**What to do:**
What is needed here is an exact copy of every entry.

(Collected data)
=-=-=

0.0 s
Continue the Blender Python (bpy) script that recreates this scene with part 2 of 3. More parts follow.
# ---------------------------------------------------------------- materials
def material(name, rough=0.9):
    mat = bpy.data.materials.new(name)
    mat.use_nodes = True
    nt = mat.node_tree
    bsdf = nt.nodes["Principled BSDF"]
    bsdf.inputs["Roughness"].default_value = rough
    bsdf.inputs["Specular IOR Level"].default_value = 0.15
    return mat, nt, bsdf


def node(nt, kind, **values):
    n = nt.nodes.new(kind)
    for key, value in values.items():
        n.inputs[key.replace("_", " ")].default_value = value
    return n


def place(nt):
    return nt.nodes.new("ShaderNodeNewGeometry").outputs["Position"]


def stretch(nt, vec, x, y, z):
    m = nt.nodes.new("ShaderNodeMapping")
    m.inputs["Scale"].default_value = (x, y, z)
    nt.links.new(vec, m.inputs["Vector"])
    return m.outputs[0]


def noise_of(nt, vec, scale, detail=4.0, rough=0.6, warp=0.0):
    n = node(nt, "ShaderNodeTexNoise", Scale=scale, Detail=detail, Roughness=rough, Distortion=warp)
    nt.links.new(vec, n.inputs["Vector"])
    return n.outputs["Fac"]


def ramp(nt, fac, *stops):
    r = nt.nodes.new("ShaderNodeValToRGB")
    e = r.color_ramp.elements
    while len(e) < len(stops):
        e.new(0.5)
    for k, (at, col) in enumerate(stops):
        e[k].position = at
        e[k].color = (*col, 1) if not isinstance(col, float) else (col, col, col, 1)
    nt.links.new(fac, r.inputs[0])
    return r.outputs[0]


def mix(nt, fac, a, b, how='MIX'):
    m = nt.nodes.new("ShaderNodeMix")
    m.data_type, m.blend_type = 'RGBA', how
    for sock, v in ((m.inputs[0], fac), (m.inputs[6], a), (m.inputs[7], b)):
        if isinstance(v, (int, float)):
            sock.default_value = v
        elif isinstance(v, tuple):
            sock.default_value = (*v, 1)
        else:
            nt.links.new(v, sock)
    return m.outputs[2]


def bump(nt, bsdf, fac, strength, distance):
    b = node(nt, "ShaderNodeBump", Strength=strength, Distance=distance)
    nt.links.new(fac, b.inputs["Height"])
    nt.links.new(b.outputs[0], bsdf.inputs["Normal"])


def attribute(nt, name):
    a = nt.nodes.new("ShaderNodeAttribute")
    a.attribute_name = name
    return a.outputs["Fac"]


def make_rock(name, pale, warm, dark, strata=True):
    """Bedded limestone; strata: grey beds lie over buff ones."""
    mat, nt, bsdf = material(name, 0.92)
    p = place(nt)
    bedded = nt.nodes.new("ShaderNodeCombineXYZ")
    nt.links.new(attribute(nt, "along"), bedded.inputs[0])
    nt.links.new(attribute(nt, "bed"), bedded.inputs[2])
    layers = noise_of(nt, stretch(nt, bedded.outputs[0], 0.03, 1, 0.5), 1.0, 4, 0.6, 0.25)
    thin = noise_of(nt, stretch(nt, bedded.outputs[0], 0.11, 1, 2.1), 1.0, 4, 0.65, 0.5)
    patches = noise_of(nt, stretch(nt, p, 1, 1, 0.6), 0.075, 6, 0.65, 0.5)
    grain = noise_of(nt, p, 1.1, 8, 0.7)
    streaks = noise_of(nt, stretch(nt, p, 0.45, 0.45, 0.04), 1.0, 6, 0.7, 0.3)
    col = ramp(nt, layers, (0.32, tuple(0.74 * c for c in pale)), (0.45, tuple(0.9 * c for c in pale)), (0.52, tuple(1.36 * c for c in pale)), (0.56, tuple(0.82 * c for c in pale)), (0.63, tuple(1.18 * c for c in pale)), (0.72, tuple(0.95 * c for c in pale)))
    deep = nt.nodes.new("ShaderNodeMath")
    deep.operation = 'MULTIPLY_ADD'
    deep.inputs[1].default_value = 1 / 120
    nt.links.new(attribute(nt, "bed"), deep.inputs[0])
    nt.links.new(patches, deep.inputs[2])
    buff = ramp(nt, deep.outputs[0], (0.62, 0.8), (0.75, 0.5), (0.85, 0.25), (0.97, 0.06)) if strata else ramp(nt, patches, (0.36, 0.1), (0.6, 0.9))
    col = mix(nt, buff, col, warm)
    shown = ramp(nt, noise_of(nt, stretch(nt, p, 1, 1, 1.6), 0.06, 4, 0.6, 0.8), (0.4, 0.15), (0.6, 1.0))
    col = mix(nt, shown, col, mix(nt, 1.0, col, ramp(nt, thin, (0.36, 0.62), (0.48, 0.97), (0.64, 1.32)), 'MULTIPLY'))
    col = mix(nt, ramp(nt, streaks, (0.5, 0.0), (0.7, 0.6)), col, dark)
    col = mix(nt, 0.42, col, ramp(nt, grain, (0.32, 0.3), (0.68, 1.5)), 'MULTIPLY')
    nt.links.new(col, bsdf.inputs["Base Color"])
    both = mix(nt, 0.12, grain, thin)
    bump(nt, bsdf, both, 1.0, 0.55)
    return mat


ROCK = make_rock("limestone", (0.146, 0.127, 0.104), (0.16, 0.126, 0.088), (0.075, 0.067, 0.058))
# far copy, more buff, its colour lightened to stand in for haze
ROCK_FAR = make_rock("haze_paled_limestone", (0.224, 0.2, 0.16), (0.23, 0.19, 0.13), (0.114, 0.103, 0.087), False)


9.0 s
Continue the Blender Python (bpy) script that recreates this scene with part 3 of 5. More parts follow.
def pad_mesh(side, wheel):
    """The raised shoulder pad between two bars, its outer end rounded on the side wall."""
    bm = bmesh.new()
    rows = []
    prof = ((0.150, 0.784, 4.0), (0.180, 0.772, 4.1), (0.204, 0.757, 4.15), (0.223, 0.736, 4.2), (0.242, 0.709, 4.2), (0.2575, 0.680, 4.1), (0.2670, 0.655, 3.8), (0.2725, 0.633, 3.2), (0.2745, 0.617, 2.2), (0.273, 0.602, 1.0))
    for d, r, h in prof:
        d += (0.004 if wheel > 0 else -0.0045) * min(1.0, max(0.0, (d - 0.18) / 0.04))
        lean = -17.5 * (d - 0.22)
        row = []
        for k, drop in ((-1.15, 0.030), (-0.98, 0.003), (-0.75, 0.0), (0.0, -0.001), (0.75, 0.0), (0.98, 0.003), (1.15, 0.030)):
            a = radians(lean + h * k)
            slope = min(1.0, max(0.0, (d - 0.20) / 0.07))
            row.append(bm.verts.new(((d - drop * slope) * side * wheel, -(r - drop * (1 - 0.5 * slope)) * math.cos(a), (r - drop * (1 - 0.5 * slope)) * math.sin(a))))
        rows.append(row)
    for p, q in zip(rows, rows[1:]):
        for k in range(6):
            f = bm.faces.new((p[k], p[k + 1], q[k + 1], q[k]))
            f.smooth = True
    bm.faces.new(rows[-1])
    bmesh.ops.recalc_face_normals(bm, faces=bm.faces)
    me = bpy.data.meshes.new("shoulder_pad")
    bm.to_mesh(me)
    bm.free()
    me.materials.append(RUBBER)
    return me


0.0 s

=-=-=

**Solution below:**
0.0 s
Continue the Blender Python (bpy) script that recreates this scene with part 2 of 3. More parts follow.
# ---------------------------------------------------------------- materials
def material(name, rough=0.9):
    mat = bpy.data.materials.new(name)
    mat.use_nodes = True
    nt = mat.node_tree
    bsdf = nt.nodes["Principled BSDF"]
    bsdf.inputs["Roughness"].default_value = rough
    bsdf.inputs["Specular IOR Level"].default_value = 0.15
    return mat, nt, bsdf


def node(nt, kind, **values):
    n = nt.nodes.new(kind)
    for key, value in values.items():
        n.inputs[key.replace("_", " ")].default_value = value
    return n


def place(nt):
    return nt.nodes.new("ShaderNodeNewGeometry").outputs["Position"]


def stretch(nt, vec, x, y, z):
    m = nt.nodes.new("ShaderNodeMapping")
    m.inputs["Scale"].default_value = (x, y, z)
    nt.links.new(vec, m.inputs["Vector"])
    return m.outputs[0]


def noise_of(nt, vec, scale, detail=4.0, rough=0.6, warp=0.0):
    n = node(nt, "ShaderNodeTexNoise", Scale=scale, Detail=detail, Roughness=rough, Distortion=warp)
    nt.links.new(vec, n.inputs["Vector"])
    return n.outputs["Fac"]


def ramp(nt, fac, *stops):
    r = nt.nodes.new("ShaderNodeValToRGB")
    e = r.color_ramp.elements
    while len(e) < len(stops):
        e.new(0.5)
    for k, (at, col) in enumerate(stops):
        e[k].position = at
        e[k].color = (*col, 1) if not isinstance(col, float) else (col, col, col, 1)
    nt.links.new(fac, r.inputs[0])
    return r.outputs[0]


def mix(nt, fac, a, b, how='MIX'):
    m = nt.nodes.new("ShaderNodeMix")
    m.data_type, m.blend_type = 'RGBA', how
    for sock, v in ((m.inputs[0], fac), (m.inputs[6], a), (m.inputs[7], b)):
        if isinstance(v, (int, float)):
            sock.default_value = v
        elif isinstance(v, tuple):
            sock.default_value = (*v, 1)
        else:
            nt.links.new(v, sock)
    return m.outputs[2]


def bump(nt, bsdf, fac, strength, distance):
    b = node(nt, "ShaderNodeBump", Strength=strength, Distance=distance)
    nt.links.new(fac, b.inputs["Height"])
    nt.links.new(b.outputs[0], bsdf.inputs["Normal"])


def attribute(nt, name):
    a = nt.nodes.new("ShaderNodeAttribute")
    a.attribute_name = name
    return a.outputs["Fac"]


def make_rock(name, pale, warm, dark, strata=True):
    """Bedded limestone; strata: grey beds lie over buff ones."""
    mat, nt, bsdf = material(name, 0.92)
    p = place(nt)
    bedded = nt.nodes.new("ShaderNodeCombineXYZ")
    nt.links.new(attribute(nt, "along"), bedded.inputs[0])
    nt.links.new(attribute(nt, "bed"), bedded.inputs[2])
    layers = noise_of(nt, stretch(nt, bedded.outputs[0], 0.03, 1, 0.5), 1.0, 4, 0.6, 0.25)
    thin = noise_of(nt, stretch(nt, bedded.outputs[0], 0.11, 1, 2.1), 1.0, 4, 0.65, 0.5)
    patches = noise_of(nt, stretch(nt, p, 1, 1, 0.6), 0.075, 6, 0.65, 0.5)
    grain = noise_of(nt, p, 1.1, 8, 0.7)
    streaks = noise_of(nt, stretch(nt, p, 0.45, 0.45, 0.04), 1.0, 6, 0.7, 0.3)
    col = ramp(nt, layers, (0.32, tuple(0.74 * c for c in pale)), (0.45, tuple(0.9 * c for c in pale)), (0.52, tuple(1.36 * c for c in pale)), (0.56, tuple(0.82 * c for c in pale)), (0.63, tuple(1.18 * c for c in pale)), (0.72, tuple(0.95 * c for c in pale)))
    deep = nt.nodes.new("ShaderNodeMath")
    deep.operation = 'MULTIPLY_ADD'
    deep.inputs[1].default_value = 1 / 120
    nt.links.new(attribute(nt, "bed"), deep.inputs[0])
    nt.links.new(patches, deep.inputs[2])
    buff = ramp(nt, deep.outputs[0], (0.62, 0.8), (0.75, 0.5), (0.85, 0.25), (0.97, 0.06)) if strata else ramp(nt, patches, (0.36, 0.1), (0.6, 0.9))
    col = mix(nt, buff, col, warm)
    shown = ramp(nt, noise_of(nt, stretch(nt, p, 1, 1, 1.6), 0.06, 4, 0.6, 0.8), (0.4, 0.15), (0.6, 1.0))
    col = mix(nt, shown, col, mix(nt, 1.0, col, ramp(nt, thin, (0.36, 0.62), (0.48, 0.97), (0.64, 1.32)), 'MULTIPLY'))
    col = mix(nt, ramp(nt, streaks, (0.5, 0.0), (0.7, 0.6)), col, dark)
    col = mix(nt, 0.42, col, ramp(nt, grain, (0.32, 0.3), (0.68, 1.5)), 'MULTIPLY')
    nt.links.new(col, bsdf.inputs["Base Color"])
    both = mix(nt, 0.12, grain, thin)
    bump(nt, bsdf, both, 1.0, 0.55)
    return mat


ROCK = make_rock("limestone", (0.146, 0.127, 0.104), (0.16, 0.126, 0.088), (0.075, 0.067, 0.058))
# far copy, more buff, its colour lightened to stand in for haze
ROCK_FAR = make_rock("haze_paled_limestone", (0.224, 0.2, 0.16), (0.23, 0.19, 0.13), (0.114, 0.103, 0.087), False)


9.0 s
Continue the Blender Python (bpy) script that recreates this scene with part 3 of 5. More parts follow.
def pad_mesh(side, wheel):
    """The raised shoulder pad between two bars, its outer end rounded on the side wall."""
    bm = bmesh.new()
    rows = []
    prof = ((0.150, 0.784, 4.0), (0.180, 0.772, 4.1), (0.204, 0.757, 4.15), (0.223, 0.736, 4.2), (0.242, 0.709, 4.2), (0.2575, 0.680, 4.1), (0.2670, 0.655, 3.8), (0.2725, 0.633, 3.2), (0.2745, 0.617, 2.2), (0.273, 0.602, 1.0))
    for d, r, h in prof:
        d += (0.004 if wheel > 0 else -0.0045) * min(1.0, max(0.0, (d - 0.18) / 0.04))
        lean = -17.5 * (d - 0.22)
        row = []
        for k, drop in ((-1.15, 0.030), (-0.98, 0.003), (-0.75, 0.0), (0.0, -0.001), (0.75, 0.0), (0.98, 0.003), (1.15, 0.030)):
            a = radians(lean + h * k)
            slope = min(1.0, max(0.0, (d - 0.20) / 0.07))
            row.append(bm.verts.new(((d - drop * slope) * side * wheel, -(r - drop * (1 - 0.5 * slope)) * math.cos(a), (r - drop * (1 - 0.5 * slope)) * math.sin(a))))
        rows.append(row)
    for p, q in zip(rows, rows[1:]):
        for k in range(6):
            f = bm.faces.new((p[k], p[k + 1], q[k + 1], q[k]))
            f.smooth = True
    bm.faces.new(rows[-1])
    bmesh.ops.recalc_face_normals(bm, faces=bm.faces)
    me = bpy.data.meshes.new("shoulder_pad")
    bm.to_mesh(me)
    bm.free()
    me.materials.append(RUBBER)
    return me


0.0 s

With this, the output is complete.